Cette fermeture crée une économie sous perfusion, où le secteur privé est dépendant, soumis, souvent informel, et donc facilement manipulable. Ce n’est pas un hasard si ces mesures s’inscrivent dans un contexte post-2019, où le régime, affaibli par le Hirak, a dû se reconfigurer.

En plaçant Tebboune au sommet de l’État, l’armée a recentré le pouvoir autour d’une figure civile sous tutelle. Le vrai pouvoir reste militaire. Et ce pouvoir militaire a repris en main les principaux leviers économiques : banques publiques, ports, marchés publics, foncier industriel, commerce extérieur. L’encadrement des importations devient alors un outil de recentralisation autoritaire. Dans cette nouvelle architecture, le complexe militaro-industriel devient un acteur central.

Des entreprises liées au ministère de la Défense, par le biais de filiales économiques, récupèrent les marchés abandonnés par les importateurs traditionnels. On crée ainsi un marché captif : l’État achète, l’armée produit, et le citoyen paie. L’économie devient un bras armé de la politique de contrôle.

On parle de relance, de souveraineté, mais ce ne sont là que des vitrines. Ce qui se joue réellement, c’est une assignation économique : créer une société dépendante, disciplinée, enfermée dans la débrouille. Ce blocage sélectif des importations sert aussi à organiser une rareté maîtrisée. En contrôlant l’offre, le pouvoir contrôle la demande.

Il provoque des pénuries, puis les corrige partiellement, devenant ainsi le sauveur des problèmes qu’il a lui-même créés. Cette stratégie de l’étouffement calculé permet de gouverner par la tension sans basculer dans la rupture. Elle installe une société sous pression, mais pas encore révoltée. Le mécontentement est absorbé par des explications floues, des promesses de production nationale, des slogans de fierté économique.

Le propos du ministre Rezig à propos des aumônes que le président Tebboune accorde à certains pays africains est, à cet égard, édifiant.

Selon lui, ces aumônes seront remboursées au peuple par Dieu Lui-même dans l’Au-delà ! Sur le plan géopolitique, cette fermeture s’inscrit aussi dans une posture de forteresse assiégée.

La montée des tensions avec la France, les crispations autour du Sahara occidental, les pressions migratoires et les conflits au Sahel servent à justifier un repli stratégique.

L’Algérie se présente comme un bastion de souveraineté face à l’OTAN, à l’influence marocaine, à l’islamisme politique. Cette angoisse sécuritaire nourrit la fermeture économique. Elle permet de disqualifier toute critique comme étant téléguidée de l’étranger, et toute demande d’ouverture comme une menace pour l’unité nationale.

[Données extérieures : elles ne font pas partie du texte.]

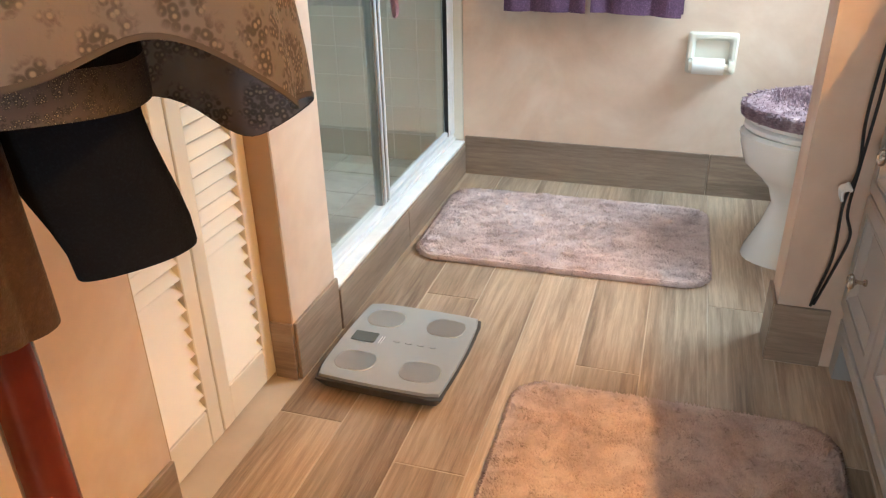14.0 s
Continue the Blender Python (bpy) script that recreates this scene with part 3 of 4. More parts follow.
def shower_tiles():
    for k in range(20):
        z = 0.032 + S / 2 + k * S
        if z + S / 2 > 1.90:
            break
        me = SHOWER_TILE_LOW if k == 0 else SHOWER_TILE
        for i in range(12):
            x = LX - 0.062 - S / 2 - i * S
            if x - S / 2 > BACK:
                lay(me, pose(x, TY - 0.0065, z), far_tiles)
                if k < 14:
                    lay(me, pose(x - 0.06, 3.2015, z, 0, 0, 180), near_tiles)
        for i in range(10):
            y = TY - 0.012 - S / 2 - i * S
            if y - S / 2 > 3.2:
                lay(me, pose(BACK + 0.0065, y, z, 0, 0, 90), back_tiles)
    for k in range(14):
        lay(STRIP, pose(LX - 0.022, TY - 0.0065, 0.135 + 0.076 + k * 0.1445), far_tiles, "edge_tile")
    fl = tile_mesh("floor_tile", 0.19, 0.19, TILE_FLOOR, 0.005)
    for i in range(6):
        for j in range(6):
            lay(fl, pose(LX - 0.19 - i * 0.19, 3.302 + j * 0.1895, 0.0315, -90, 0, 0), shower_floor, "floor_tile")


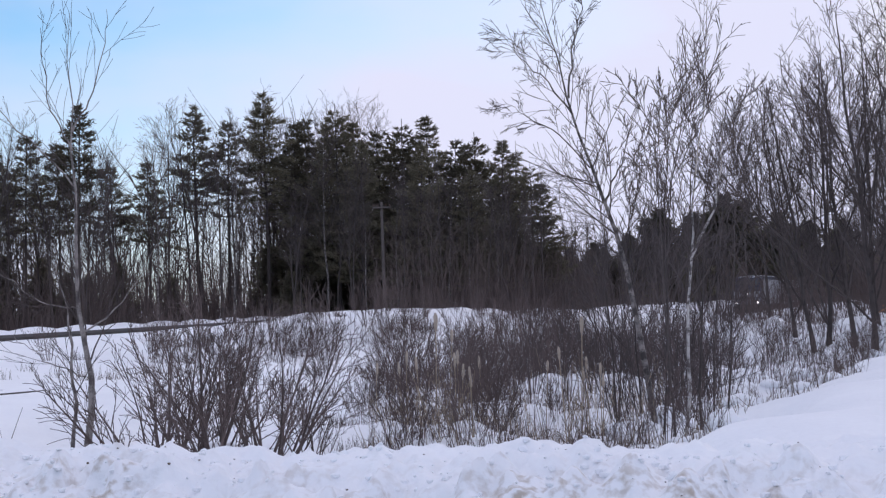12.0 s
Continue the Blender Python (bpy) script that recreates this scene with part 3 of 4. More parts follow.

Mais cette logique souverainiste n’est pas une vision du monde, c’est une doctrine de survie. L’Algérie ne construit pas une alternative économique durable ; elle maintient un ordre vertical. Elle ne cherche pas l’efficacité, mais la fidélité. Le régime n’a pas de projet économique : il a un projet de conservation du pouvoir. Ce n’est pas une erreur de gouvernance, c’est une stratégie. Et cette stratégie condamne l’économie à tourner à vide, les citoyens à l’attente, les entrepreneurs à la soumission.

Le discours sur l’autosuffisance masque donc une réalité bien plus obscure : une société prise au piège d’une économie carcérale, où produire, commercer, ou même consommer devient un acte politique. Une société où la liberté d’entreprendre est perçue comme une menace, et où l’importation elle-même devient un privilège octroyé par le sommet. Le régime gère la pénurie comme il gère le peuple, avec méfiance, calcul, et brutalité douce. C’est une forme moderne d’assignation à résidence économique.

L’Algérie ne manque ni de ressources, ni de compétences, ni d’intelligence collective. Ce qui lui manque, c’est un État qui ait confiance en sa propre population. Le blocage des importations révèle, en creux, cette peur du peuple, cette crainte qu’un jour il puisse se passer de la tutelle de l’État. Car le jour où l’Algérien n’aura plus besoin de faire la queue, de supplier un douanier, de contourner la loi pour se procurer un produit, ce jour-là, il n’aura peut-être plus besoin du régime tout entier.